The space we created to explore the term project was meaningful and was tied to the strong sense of community we built. Collaborators in the group articulated that the space allowed for us to share and compare philosophies and approaches and that the “thoughtful contributions made our meetings exceptional and fruitful.” One participant noted that this “challenged [him] to rethink the issues that [he] had formulated differently before.” Participants also articulated that the openness made it more enriching, allowing it to become an “environment of learning and growth defined by the open exchange of ideas,” challenges, and solutions.

In thinking beyond the space of our meetings and the time of the CoP/I, the full impact of the CoP/I on our teaching is still playing out and will continue to do so through new encounters and conversations prompted by our shared experience. However, in terms of what has happened to date, all of us have adjusted assignments and syllabi to try something new, from small tweaks to big shifts. Moreover, the sense of community that we created has undoubtedly influenced our department culture for the better. Our CoP/I was defined by respect and appreciation across rank and status and time at Pratt. At various moments we all expressed gratitude for one another as well as a desire to “continue the conversation” in the future. The work felt meaningful to us, not just boxes to check or reports to write up. Additionally, participation in the CoP/I seems to have encouraged some to become more involved in department service. I have also seen a positive impact on the way that members have brought their CoP/I experience to departmental work. I do not want to suggest that the CoP/I is the reason for these, but I think that the CoP/I created a community where participants felt supported and confident in ways that extended beyond the group—in this case, back to the department. Finally, an environment of support and mentorship emerged that I was not expecting, but appreciated deeply.
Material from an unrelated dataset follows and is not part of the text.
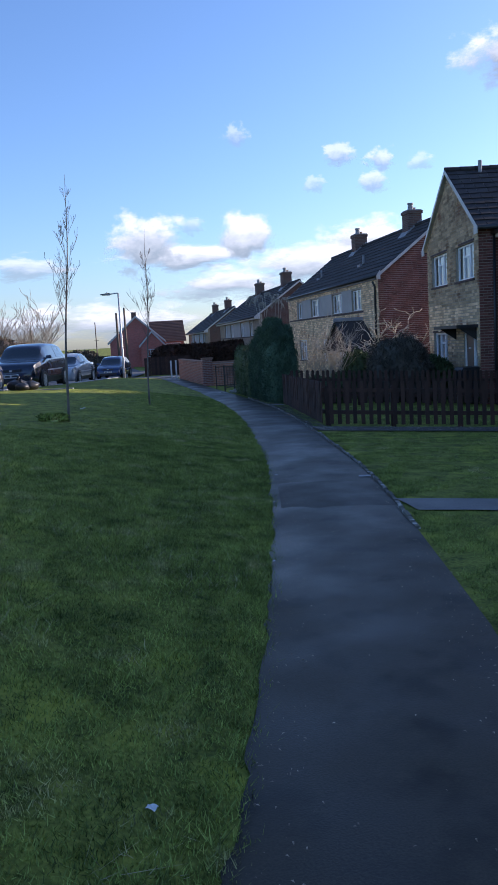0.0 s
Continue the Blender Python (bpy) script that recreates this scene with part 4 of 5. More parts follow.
# tall plumed grass behind the conifer
t = thing("pampas_grass", pose(5.85, 28.2, land(5.85, 28.2)), "tall feathery plume grass nodding above the hedge", "plant")
rng = random.Random(12)
for k in range(9):
    a = rng.uniform(0, 6.28)
    top = Vector((math.cos(a) * 0.16 + (-0.45 if k < 3 else 0.12 + (k - 6) * 0.13), math.sin(a) * 0.35, 3.42 + rng.uniform(-0.15, 0.2)))
    path = [Vector((0.05 * k - 0.15, 0, 0)), top * 0.6, top, top + Vector((0.16 * (1 if k % 2 else -1), 0, 0.02)), top + Vector((0.30 * (1 if k % 2 else -1), 0, -0.22))]
    stem = part("stem", Geo().tube(path[:3], 0.008, 5), M_PLUME, t)
    g = Geo()
    for j in range(130):
        u = rng.uniform(0, 2.0)
        i = min(1, int(u))
        p = path[2 + i] + (path[3 + i] - path[2 + i]) * (u - i)
        g.tube([p, p + Vector((rng.gauss(0.02 if k % 2 else -0.02, 0.035), rng.gauss(0, 0.04), -abs(rng.gauss(0.10, 0.05))))], [0.0035, 0.0012], 3, cap=False)
    part("plume", g, M_PLUME, t)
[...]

To that end, and as a final note, I have thought about what it might look like to have a department sponsor a CoP/I as opposed to the CTL and have been asked about this. Though it seems a great idea in theory, I am not sure it would work, as it is hard to imagine department sponsorship could come without the expectation of specific outcomes or deliverables, and that would limit the possibilities of the group. However, working outside of our department did create something that we brought back to our department as we use our experience to strengthen and hone our teaching and bring that sense of community—a culture of respect and support—to the department at large.